**WHAT IS BEING ASKED**: Give nothing except the number of lines containing the word "part".

**GIVEN DATA**:
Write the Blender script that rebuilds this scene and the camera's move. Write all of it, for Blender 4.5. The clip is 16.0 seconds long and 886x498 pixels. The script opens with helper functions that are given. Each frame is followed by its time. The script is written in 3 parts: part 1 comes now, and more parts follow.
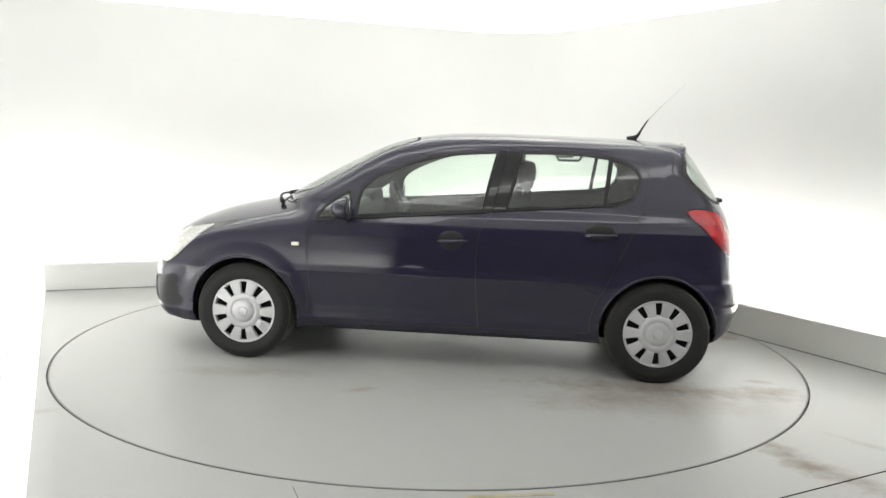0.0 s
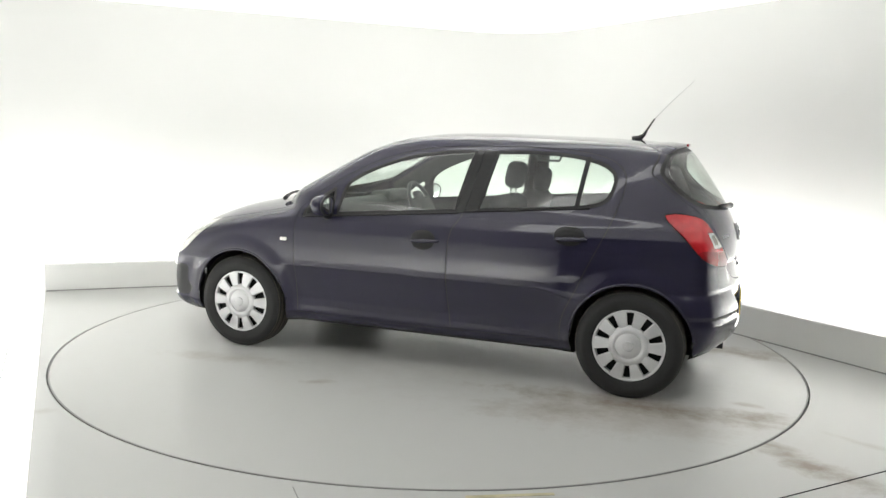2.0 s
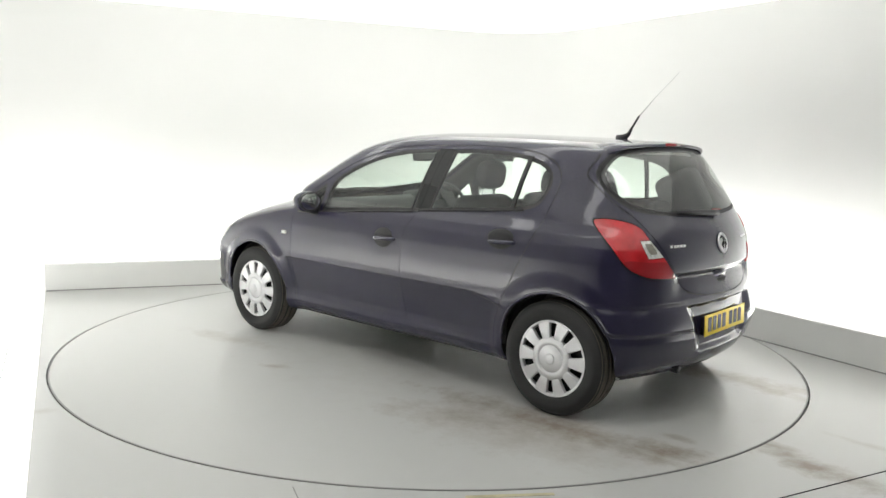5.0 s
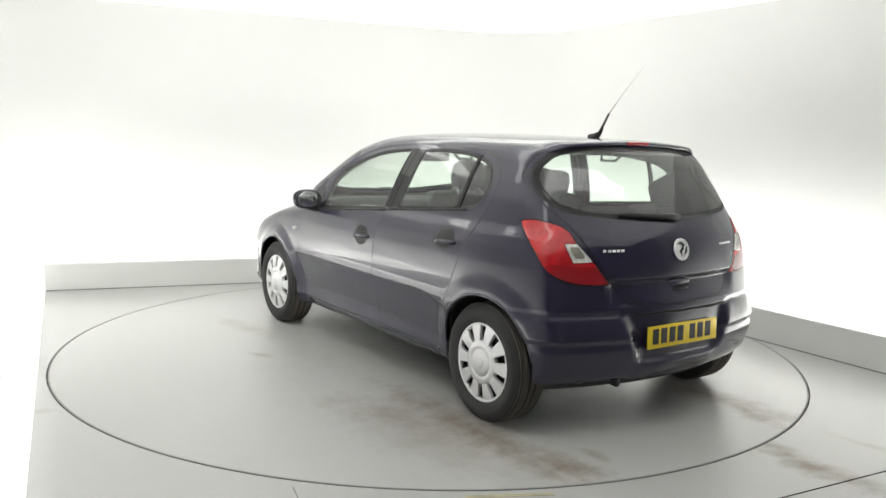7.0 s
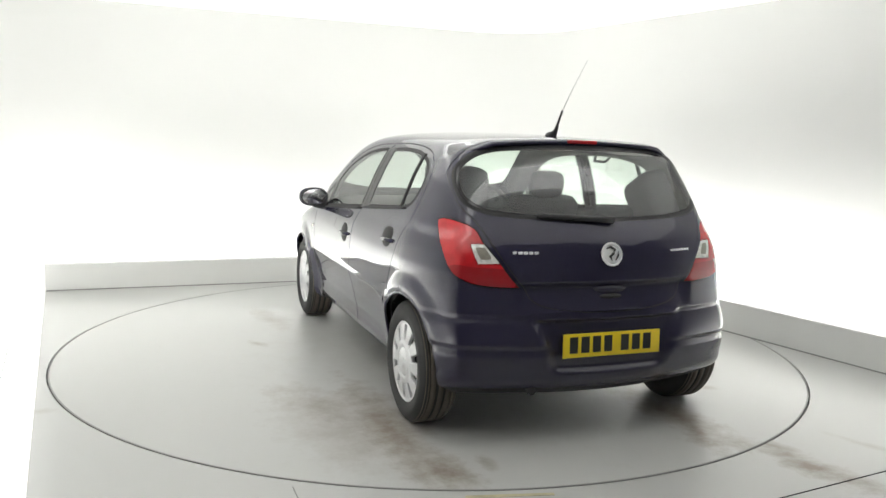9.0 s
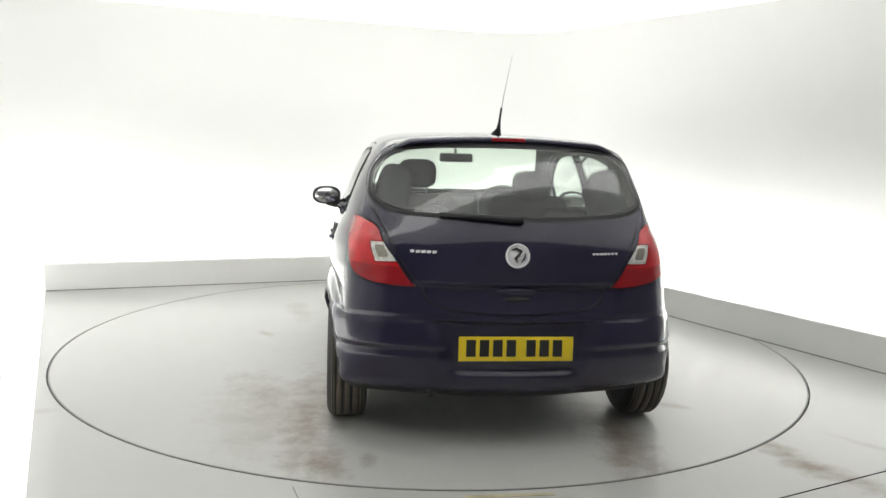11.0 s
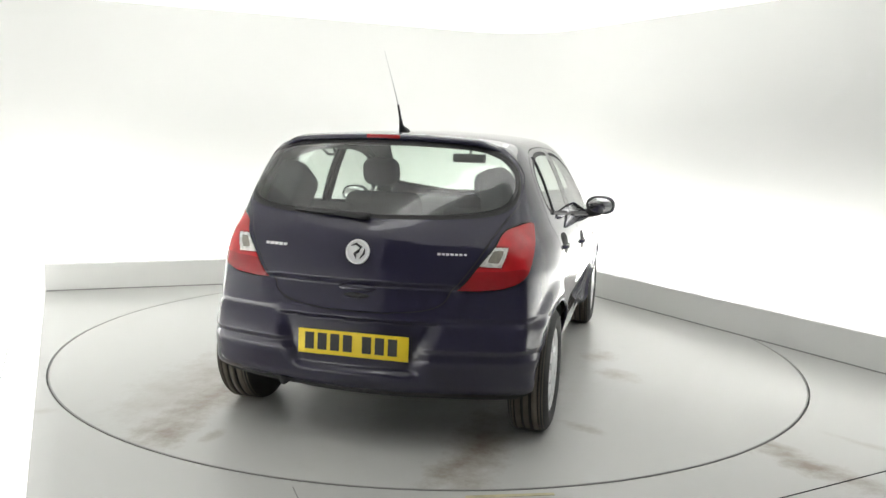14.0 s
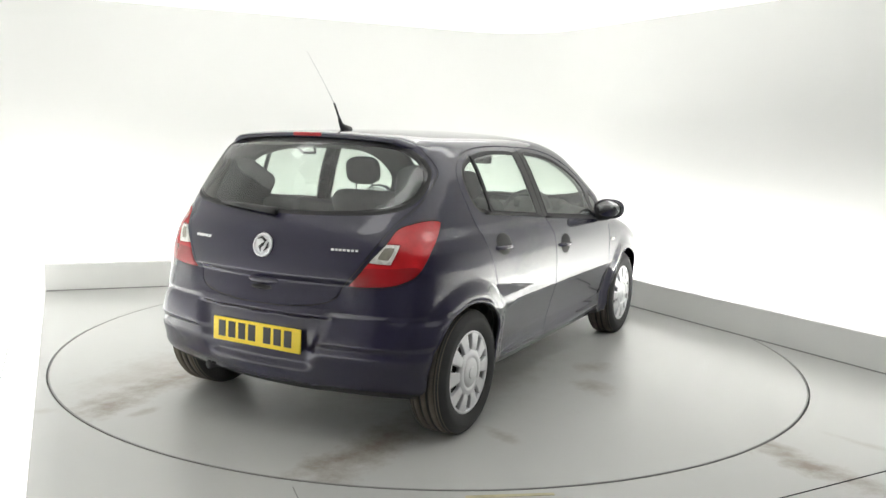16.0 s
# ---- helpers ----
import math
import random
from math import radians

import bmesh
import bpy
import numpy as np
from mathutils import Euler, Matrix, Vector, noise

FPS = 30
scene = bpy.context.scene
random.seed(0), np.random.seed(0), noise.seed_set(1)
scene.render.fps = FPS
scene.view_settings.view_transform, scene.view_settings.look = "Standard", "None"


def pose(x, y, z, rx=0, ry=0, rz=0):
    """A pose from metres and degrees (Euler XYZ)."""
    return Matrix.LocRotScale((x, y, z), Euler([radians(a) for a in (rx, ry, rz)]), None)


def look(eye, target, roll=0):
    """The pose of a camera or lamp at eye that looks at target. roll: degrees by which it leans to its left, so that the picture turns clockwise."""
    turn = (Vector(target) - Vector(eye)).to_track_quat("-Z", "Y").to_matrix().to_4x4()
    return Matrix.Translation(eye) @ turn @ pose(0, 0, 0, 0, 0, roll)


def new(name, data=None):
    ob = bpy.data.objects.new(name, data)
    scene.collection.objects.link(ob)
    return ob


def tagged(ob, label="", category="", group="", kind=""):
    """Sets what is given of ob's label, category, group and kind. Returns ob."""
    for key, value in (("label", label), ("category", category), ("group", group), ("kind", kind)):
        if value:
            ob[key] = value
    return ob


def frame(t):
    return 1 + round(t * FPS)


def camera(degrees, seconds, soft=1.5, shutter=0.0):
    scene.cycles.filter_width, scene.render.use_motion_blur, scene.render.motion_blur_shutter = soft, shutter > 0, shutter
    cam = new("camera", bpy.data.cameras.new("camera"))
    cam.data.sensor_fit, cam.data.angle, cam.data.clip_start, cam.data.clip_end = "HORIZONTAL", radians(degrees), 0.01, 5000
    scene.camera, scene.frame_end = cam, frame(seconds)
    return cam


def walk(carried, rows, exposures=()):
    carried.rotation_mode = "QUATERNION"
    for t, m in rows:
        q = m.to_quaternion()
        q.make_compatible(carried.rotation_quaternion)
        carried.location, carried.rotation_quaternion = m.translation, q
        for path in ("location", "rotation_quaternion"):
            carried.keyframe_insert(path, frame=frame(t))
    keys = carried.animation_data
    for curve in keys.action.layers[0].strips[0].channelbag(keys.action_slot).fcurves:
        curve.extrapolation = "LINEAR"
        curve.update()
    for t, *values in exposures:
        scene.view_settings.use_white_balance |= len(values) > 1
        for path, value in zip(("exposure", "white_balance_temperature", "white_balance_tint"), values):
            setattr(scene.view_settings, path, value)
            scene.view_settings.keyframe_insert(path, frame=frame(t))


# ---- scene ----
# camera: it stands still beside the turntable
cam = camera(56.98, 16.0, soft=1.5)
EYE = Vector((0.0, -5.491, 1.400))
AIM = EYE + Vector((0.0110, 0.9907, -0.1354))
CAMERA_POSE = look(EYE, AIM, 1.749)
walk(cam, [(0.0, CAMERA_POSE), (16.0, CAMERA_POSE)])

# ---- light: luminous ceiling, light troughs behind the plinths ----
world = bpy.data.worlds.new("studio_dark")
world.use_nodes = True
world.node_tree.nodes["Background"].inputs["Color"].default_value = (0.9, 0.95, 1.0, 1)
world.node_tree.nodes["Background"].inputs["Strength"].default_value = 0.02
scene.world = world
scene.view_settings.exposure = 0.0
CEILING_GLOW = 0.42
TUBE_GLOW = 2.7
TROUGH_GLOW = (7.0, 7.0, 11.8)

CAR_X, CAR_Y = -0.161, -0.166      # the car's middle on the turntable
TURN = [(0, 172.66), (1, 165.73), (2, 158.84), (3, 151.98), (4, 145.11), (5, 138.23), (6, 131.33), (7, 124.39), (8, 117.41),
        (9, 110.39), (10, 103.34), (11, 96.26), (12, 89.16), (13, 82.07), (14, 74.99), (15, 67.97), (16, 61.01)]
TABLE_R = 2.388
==
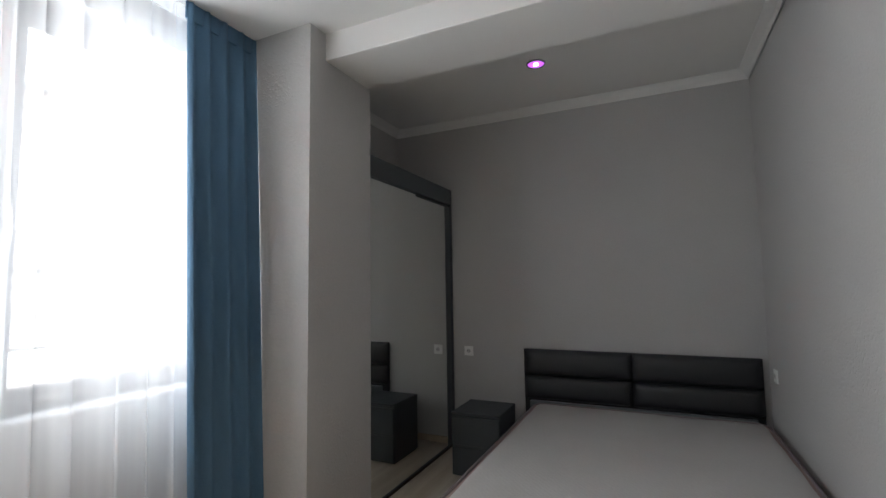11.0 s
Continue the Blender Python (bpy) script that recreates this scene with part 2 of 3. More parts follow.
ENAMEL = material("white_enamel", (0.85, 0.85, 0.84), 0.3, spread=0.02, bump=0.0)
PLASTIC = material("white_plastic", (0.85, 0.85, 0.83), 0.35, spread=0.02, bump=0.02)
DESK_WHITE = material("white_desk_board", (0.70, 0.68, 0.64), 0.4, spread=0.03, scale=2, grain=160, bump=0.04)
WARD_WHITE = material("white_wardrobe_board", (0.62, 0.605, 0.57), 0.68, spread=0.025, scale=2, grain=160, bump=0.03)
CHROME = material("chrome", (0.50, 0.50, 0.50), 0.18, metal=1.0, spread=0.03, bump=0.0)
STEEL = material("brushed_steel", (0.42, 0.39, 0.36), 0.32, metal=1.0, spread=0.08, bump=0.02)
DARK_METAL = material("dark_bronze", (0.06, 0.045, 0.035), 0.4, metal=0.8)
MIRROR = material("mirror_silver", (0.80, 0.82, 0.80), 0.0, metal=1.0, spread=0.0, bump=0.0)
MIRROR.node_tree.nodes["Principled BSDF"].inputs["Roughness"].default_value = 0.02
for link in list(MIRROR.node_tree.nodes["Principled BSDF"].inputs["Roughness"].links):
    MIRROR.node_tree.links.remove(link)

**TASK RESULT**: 2